One media outfit that made the radical journalistic decision to actually ask protestors what they were protesting about—the much maligned BBC—identified calls for “racial and gender equality, affordable healthcare, abortion rights and voting rights” as key issues under threat from the Trump presidency. British marchers identified a wide range of issues on the table, including “anti-immigration feeling, the refugee crisis and Irish and Northern Irish women being denied access to abortion”.

One marcher, Erica Wald, summed it up well. She said that she was protesting against “the normalisation of Donald Trump” and by that, I think she means, the normalisation of his terrifying views.

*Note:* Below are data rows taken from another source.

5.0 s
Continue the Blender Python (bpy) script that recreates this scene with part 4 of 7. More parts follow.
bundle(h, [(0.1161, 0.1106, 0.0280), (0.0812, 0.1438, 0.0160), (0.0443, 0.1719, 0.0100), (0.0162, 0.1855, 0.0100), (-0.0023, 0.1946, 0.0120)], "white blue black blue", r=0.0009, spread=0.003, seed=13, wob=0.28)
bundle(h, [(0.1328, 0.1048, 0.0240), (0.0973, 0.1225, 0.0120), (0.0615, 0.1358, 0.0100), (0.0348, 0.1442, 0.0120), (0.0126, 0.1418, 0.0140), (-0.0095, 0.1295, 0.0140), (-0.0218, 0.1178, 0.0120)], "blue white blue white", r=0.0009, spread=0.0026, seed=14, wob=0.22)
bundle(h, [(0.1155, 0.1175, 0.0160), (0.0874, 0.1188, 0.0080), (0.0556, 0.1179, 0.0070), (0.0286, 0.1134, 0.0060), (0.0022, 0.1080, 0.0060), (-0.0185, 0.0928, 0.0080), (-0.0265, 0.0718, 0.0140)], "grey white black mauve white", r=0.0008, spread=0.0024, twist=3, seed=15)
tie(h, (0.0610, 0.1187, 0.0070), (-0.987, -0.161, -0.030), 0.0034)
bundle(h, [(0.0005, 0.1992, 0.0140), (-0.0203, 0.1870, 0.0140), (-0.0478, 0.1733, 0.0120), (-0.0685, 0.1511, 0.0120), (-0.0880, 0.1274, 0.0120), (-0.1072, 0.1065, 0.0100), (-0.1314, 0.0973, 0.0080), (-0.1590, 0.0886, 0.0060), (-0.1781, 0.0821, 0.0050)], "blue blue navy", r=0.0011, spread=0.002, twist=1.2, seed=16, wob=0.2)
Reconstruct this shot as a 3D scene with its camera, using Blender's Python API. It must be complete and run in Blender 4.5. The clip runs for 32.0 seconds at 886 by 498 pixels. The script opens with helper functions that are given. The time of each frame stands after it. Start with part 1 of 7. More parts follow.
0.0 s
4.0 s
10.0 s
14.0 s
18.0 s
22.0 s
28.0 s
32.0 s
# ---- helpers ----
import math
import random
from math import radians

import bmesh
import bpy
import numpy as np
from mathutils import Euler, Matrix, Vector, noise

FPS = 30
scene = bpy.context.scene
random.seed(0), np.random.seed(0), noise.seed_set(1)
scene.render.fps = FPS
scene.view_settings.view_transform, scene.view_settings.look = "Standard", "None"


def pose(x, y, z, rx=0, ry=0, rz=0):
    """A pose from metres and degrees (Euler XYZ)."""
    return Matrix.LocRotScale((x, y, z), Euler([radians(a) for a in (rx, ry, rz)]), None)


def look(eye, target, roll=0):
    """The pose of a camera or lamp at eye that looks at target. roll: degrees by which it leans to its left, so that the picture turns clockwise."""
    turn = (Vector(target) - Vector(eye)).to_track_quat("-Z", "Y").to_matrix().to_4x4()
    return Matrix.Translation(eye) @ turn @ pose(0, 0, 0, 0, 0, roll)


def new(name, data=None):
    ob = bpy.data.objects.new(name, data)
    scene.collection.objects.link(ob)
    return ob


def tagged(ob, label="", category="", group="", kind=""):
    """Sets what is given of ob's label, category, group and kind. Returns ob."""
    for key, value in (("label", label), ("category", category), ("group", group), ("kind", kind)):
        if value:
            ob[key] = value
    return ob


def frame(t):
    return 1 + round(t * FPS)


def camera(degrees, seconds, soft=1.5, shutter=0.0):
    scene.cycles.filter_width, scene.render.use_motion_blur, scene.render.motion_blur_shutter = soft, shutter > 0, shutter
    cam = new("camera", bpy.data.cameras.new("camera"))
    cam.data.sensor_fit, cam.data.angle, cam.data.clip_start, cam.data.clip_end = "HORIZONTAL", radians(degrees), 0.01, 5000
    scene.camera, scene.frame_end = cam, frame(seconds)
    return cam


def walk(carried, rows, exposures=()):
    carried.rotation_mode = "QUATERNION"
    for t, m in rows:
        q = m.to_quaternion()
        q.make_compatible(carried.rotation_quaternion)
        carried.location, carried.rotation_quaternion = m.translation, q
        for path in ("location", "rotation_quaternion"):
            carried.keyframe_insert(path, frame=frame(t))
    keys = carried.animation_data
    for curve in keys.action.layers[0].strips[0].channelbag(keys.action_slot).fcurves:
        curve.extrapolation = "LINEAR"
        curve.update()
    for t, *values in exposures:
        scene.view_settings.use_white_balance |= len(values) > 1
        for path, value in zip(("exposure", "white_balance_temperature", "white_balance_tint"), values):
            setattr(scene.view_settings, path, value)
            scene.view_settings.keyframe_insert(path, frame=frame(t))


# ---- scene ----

Not against Trump himself – that would be fruitless – and not against his assumption of office – that would be antidemocratic. Against a culture that produced 59.4 million voters who accept what he stands for as normal, or as necessary, or even as desirable.

The website for The Women’s March on London describes itself as “a grassroots movement of women to assert the positive values that the politics of fear denies”. Trump’s victory proved a “catalyst” for a conversation about all kinds of issues; it is not the issue itself. More than that, these marches were not entirely issue-based, they were symbolic.

Because on Friday, I sat down to dinner in college and everyone around me was just, well, sad. But on Saturday, people lined the streets and cheered each other, for being feminist, open-minded and undefeated. We needed some hope for democracy last weekend and that’s what the women’s marches provided. Please don’t do them down.